One phenomenon that has somewhat buffered the impact of the Gulf slowdown and could help Louisiana weather the continued offshore sluggishness is an uptick in activity onshore. The discovery of huge natural gas deposits in the northern part of the state have lit a fire under onshore drilling applications during the past several years.
Briggs says that some companies whose offshore activity was hampered by the post-spill moratorium shifted their attention to the Haynesville Shale area in north Louisiana. Close to 100 rigs are operating in the area today versus about 20 just a few years ago, he says.
What caused the Macondo Well blowout?
An extensive joint investigation by federal offshore energy regulators and the U.S. Coast Guard recently identified the major causes of the April 2010 explosion on BP’s Macondo Well in the Gulf of Mexico.
The investigative panel found that the loss of 11 lives at the Macondo site and the subsequent pollution of the Gulf were the result of:
• poor risk management
• last-minute changes to plans
• failure to observe and respond to critical indicators
• inadequate well control response
• insufficient emergency bridge response training by companies and individuals responsible for drilling the well and for the operation of the Deepwater Horizon rig.

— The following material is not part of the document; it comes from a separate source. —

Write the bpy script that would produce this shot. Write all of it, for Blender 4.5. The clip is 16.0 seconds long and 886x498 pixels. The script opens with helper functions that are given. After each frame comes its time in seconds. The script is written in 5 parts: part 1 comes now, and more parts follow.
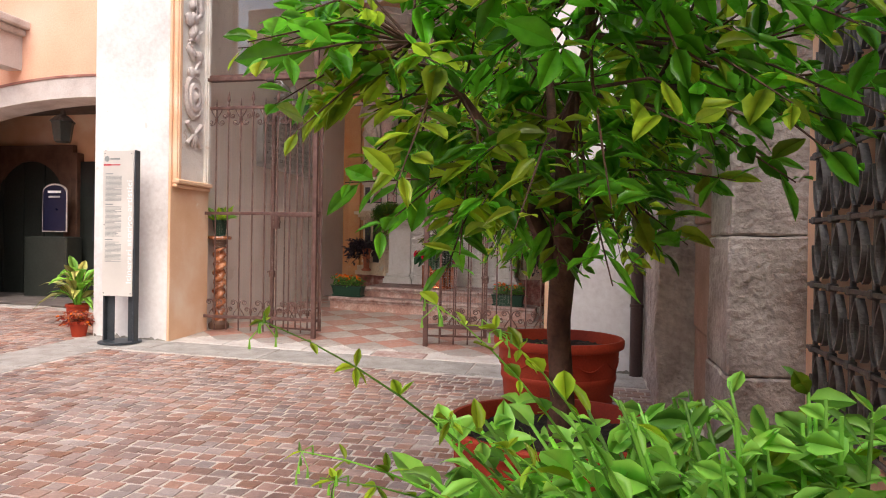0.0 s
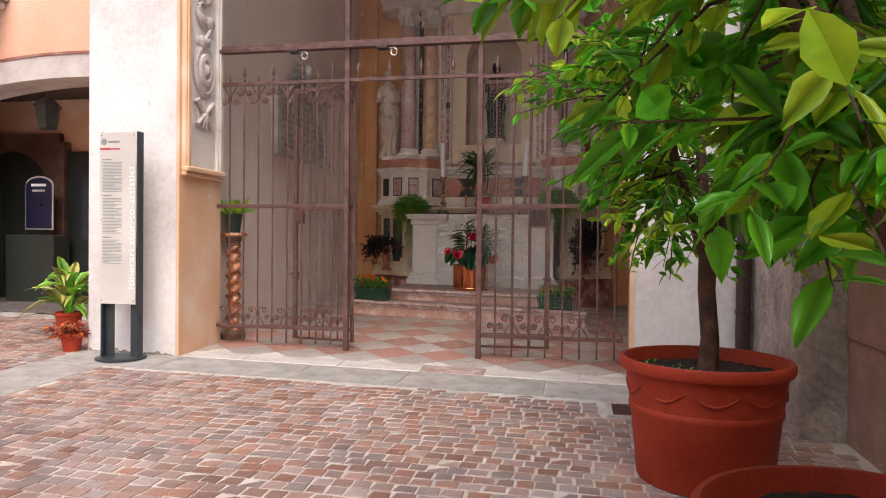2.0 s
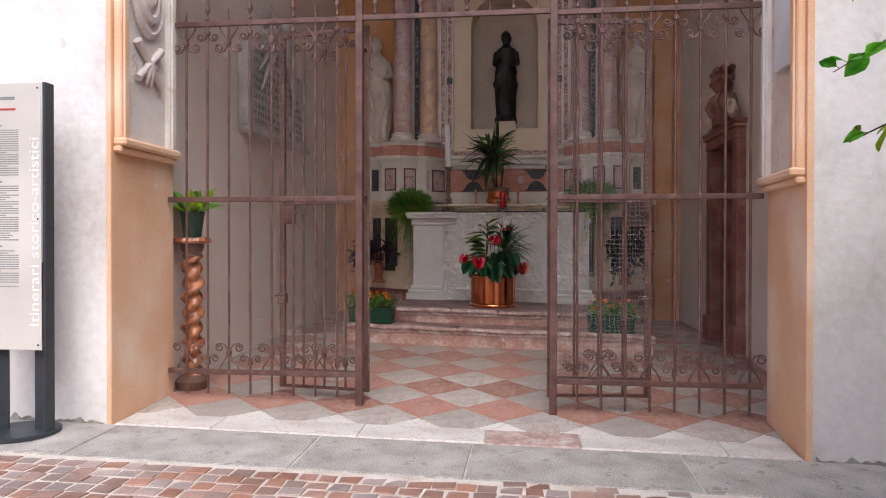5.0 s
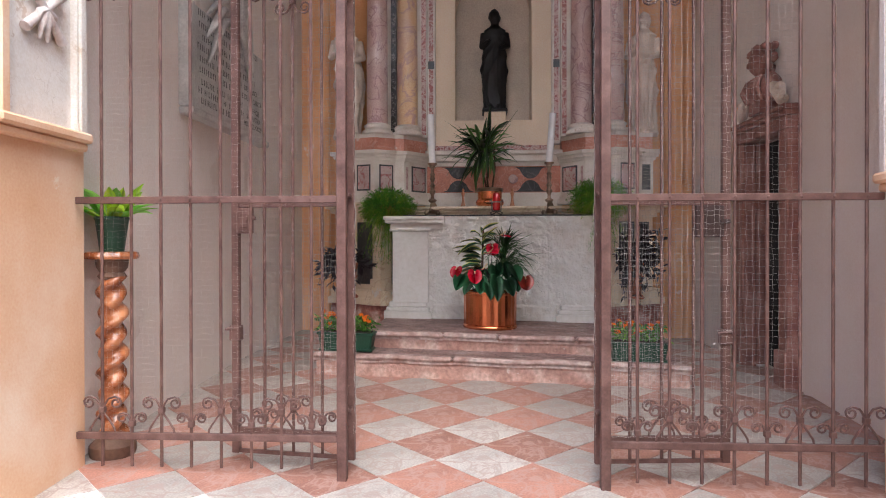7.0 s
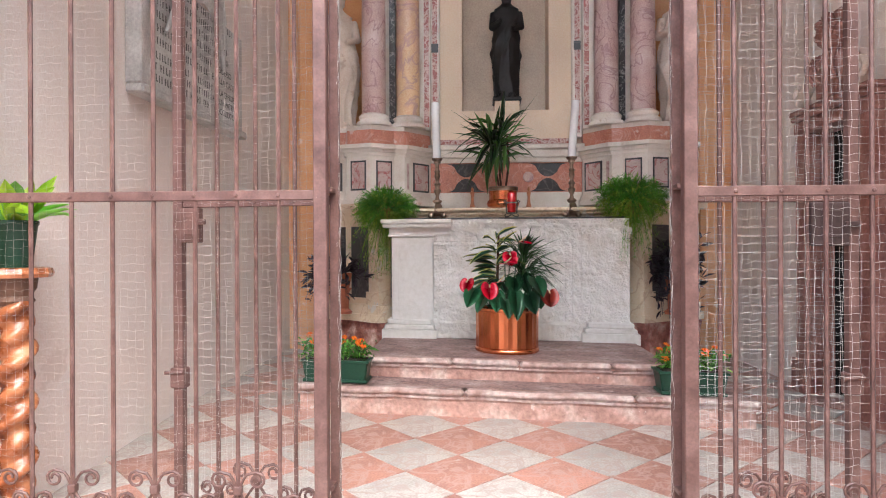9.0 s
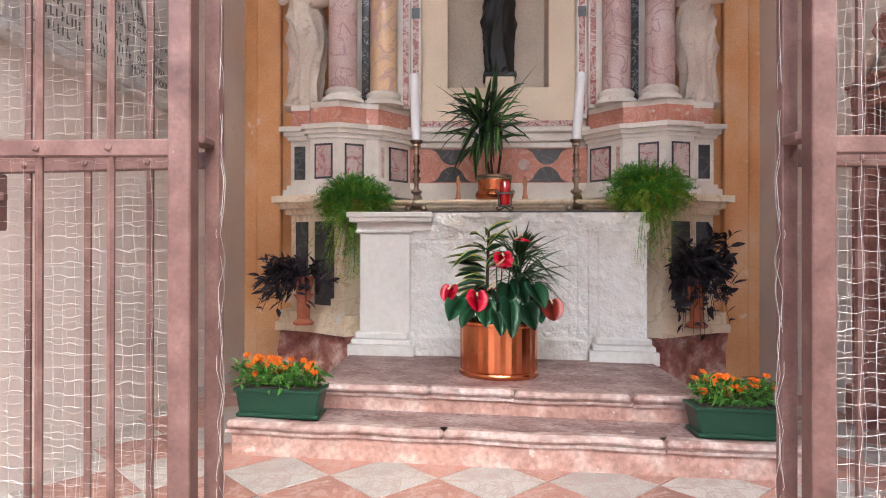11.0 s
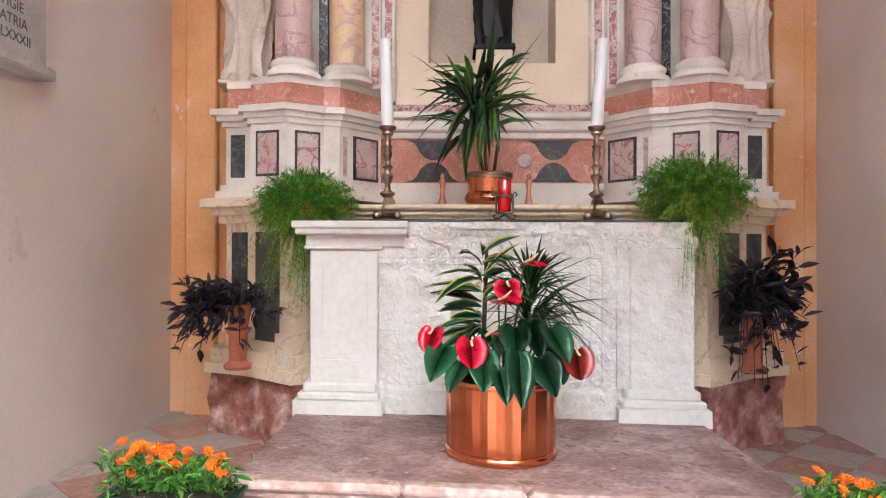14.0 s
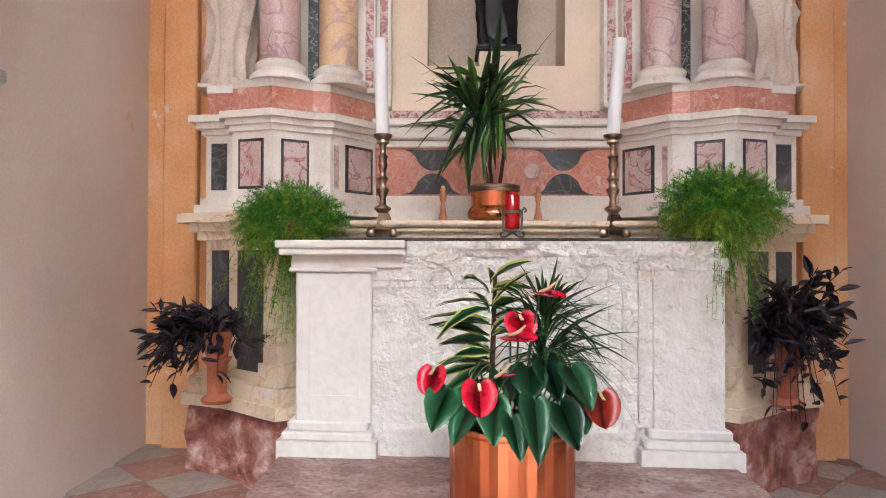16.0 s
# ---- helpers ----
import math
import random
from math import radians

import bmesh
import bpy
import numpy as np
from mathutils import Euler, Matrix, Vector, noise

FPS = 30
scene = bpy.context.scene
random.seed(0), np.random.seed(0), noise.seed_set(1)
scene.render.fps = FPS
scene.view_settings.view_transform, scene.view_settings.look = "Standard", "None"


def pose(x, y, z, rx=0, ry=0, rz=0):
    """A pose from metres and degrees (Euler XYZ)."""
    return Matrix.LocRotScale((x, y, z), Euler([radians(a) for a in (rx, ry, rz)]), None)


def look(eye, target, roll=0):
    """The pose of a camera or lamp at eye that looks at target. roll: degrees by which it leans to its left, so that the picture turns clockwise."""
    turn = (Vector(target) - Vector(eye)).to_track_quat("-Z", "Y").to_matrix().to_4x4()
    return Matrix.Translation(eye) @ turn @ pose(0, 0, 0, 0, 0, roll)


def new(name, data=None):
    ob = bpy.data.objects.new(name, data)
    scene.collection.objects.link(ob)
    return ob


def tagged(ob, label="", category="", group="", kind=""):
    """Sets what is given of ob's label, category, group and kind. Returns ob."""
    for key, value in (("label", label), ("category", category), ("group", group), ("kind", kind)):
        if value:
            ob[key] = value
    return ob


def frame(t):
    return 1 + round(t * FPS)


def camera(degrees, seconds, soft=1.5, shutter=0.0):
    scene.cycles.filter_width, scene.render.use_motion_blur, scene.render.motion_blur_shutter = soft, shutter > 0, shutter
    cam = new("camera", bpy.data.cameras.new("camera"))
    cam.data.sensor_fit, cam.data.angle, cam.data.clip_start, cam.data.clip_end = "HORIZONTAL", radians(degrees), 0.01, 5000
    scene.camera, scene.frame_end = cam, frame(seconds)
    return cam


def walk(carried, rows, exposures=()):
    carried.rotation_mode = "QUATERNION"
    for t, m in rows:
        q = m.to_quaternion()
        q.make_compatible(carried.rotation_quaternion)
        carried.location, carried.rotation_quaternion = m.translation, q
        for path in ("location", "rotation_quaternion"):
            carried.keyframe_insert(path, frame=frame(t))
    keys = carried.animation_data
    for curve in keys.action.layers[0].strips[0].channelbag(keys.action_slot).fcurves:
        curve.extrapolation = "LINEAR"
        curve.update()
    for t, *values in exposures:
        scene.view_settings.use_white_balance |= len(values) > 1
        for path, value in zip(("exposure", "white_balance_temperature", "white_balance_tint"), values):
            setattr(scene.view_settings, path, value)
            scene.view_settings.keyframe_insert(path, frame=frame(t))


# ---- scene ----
cam = camera(65.6, 16.0, soft=1.05)
METRES, EYE, TILT, LEAN, TURN = 8.3, 1.11, 0.0, 0.0, 12.4
ROWS = [
    (0.0, 0.0, 0.0, 0.0, 0.01, -0.47, -0.94),
    (0.5, -0.0221, 0.0283, -0.0016, -0.21, -0.59, -0.82),
    (1.0, -0.0415, 0.0591, -0.0021, -0.46, -0.67, -0.73),
    (1.5, -0.0624, 0.0909, -0.0034, -0.76, -0.68, -0.74),
    (2.0, -0.0783, 0.126, -0.0018, -1.18, -0.72, -0.58),
    (2.5, -0.0913, 0.1662, -0.0017, -1.83, -0.79, -0.55),
    (3.0, -0.1084, 0.2062, -0.0009, -2.49, -0.88, -0.59),
    (3.5, -0.1239, 0.2463, 0.0003, -2.77, -0.83, -0.49),
    (6.0, -0.1747, 0.4459, 0.0007, -7.96, -0.36, -0.0),
    (6.5, -0.1771, 0.483, 0.0033, -8.79, -0.41, -0.02),
    (7.0, -0.1806, 0.5157, 0.0092, -9.14, -0.32, 0.09),
    (7.5, -0.1835, 0.548, 0.0136, -9.17, -0.29, 0.11),
    (8.0, -0.1816, 0.5764, 0.0146, -9.14, -0.21, 0.27),
    (10.5, -0.1511, 0.7223, 0.011, -9.58, 0.18, 0.02),
    (11.0, -0.1404, 0.7527, 0.0113, -9.99, 0.13, -0.08),
    (11.5, -0.1358, 0.7792, 0.0124, -10.78, 0.14, -0.2),
    (12.0, -0.132, 0.8066, 0.0141, -11.27, 0.16, -0.12),
    (12.5, -0.1284, 0.8321, 0.0184, -11.41, 0.21, -0.13),
    (13.0, -0.1233, 0.8566, 0.0215, -11.51, 0.25, -0.07),
    (13.5, -0.1157, 0.8831, 0.0229, -11.63, 0.24, -0.09),
    (14.0, -0.1132, 0.9037, 0.0244, -11.64, 0.32, -0.19),
    (14.5, -0.1113, 0.9213, 0.0287, -11.6, 0.46, -0.22),
    (15.0, -0.1113, 0.9361, 0.0322, -11.65, 0.57, -0.26),
    (15.5, -0.1102, 0.9443, 0.0333, -11.77, 0.71, -0.25),
    (16.0, -0.1065, 0.9497, 0.0342, -11.91, 0.82, -0.16),
]
walk(cam, [(t, pose(0, 0, EYE, TILT, LEAN, TURN) @ pose(METRES * x, METRES * y, METRES * z, 90 + pitch, roll, yaw)) for t, x, y, z, yaw, pitch, roll in ROWS],
     [(0.0, 0.98, 6600, 10), (1.5, 0.9, 6550, 10), (3.5, 0.82, 6200, 10), (6.0, 1.08, 5900, 8), (7.0, 1.56, 5850, 7), (8.2, 2.12, 5750, 4), (10.5, 2.34, 5750, 4), (13.0, 2.78, 5780, 4), (16.0, 2.74, 5780, 4)])

# ---------------------------------------------------------------- world and light
world = bpy.data.worlds.new("sky")
scene.world = world
world.use_nodes = True
wn, wl = world.node_tree.nodes, world.node_tree.links
sky = wn.new("ShaderNodeTexSky")
sky.sky_type = "NISHITA"
sky.sun_disc = False
sky.sun_elevation, sky.sun_rotation = radians(50), radians(168)
sky.air_density, sky.dust_density = 1.0, 3.0
wl.new(sky.outputs[0], wn["Background"].inputs[0])
wn["Background"].inputs[1].default_value = 0.15
sun = new("sun", bpy.data.lights.new("sun", "SUN"))
sun.data.energy, sun.data.angle, sun.data.color = 1.3, radians(58), (1.0, 0.96, 0.92)
sun.matrix_world = look((1.2, -7.4, 15.0), (-1.5, 5, 0))

# ---------------------------------------------------------------- helpers
INV = {}


def thing(name, at, label, category, group="", kind=""):
    ob = new(name)
    ob.location = at
    ob.empty_display_size = 0.1
    INV[ob] = Matrix.Translation(at).inverted()
    return tagged(ob, label, category, group, kind)


def mesh_of(name, bm, material, smooth=0.0):
    me = bpy.data.meshes.new(name)
    bmesh.ops.recalc_face_normals(bm, faces=bm.faces)
    if smooth:
        for f in bm.faces:
            f.smooth = True
        for e in bm.edges:
            if len(e.link_faces) == 2 and e.calc_face_angle(0) > radians(smooth):
                e.smooth = False
    bm.to_mesh(me)
    bm.free()
    for m in material if isinstance(material, (list, tuple)) else [material]:
        me.materials.append(m)
    return me


def part(name, bm, material, parent=None, label="", smooth=0.0):
    """One mesh in world coordinates, under a thing or a part."""
    ob = new(name, mesh_of(name, bm, material, smooth))
    if parent is not None:
        ob.parent = parent
        ob.matrix_parent_inverse = INV.get(parent, Matrix())
    if label:
        tagged(ob, label)
    return ob


def B():
    return bmesh.new()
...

The panel’s report blamed these shortcomings on:
• BP, as the designated operator, was responsible for conducting operations safely with regard to personnel, equipment and the environment.
• Transocean, as owner of the Deepwater Horizon rig, was responsible for conducting safe operations and protecting personnel onboard.
• Halliburton, as a contractor to BP, was responsible for conducting the cement job which should have prevented liquids from flowing up through the wellbore, and had certain responsibilities for monitoring the well.
• Cameron was responsible for the design of the rig’s blowout preventer, which failed.
While the panel found that federal regulations in place at the time of the blowout did not cause the incident, they did recommend certain improvements to cementing procedures and testing; blowout preventer configuration and testing; well integrity testing; and other drilling operations.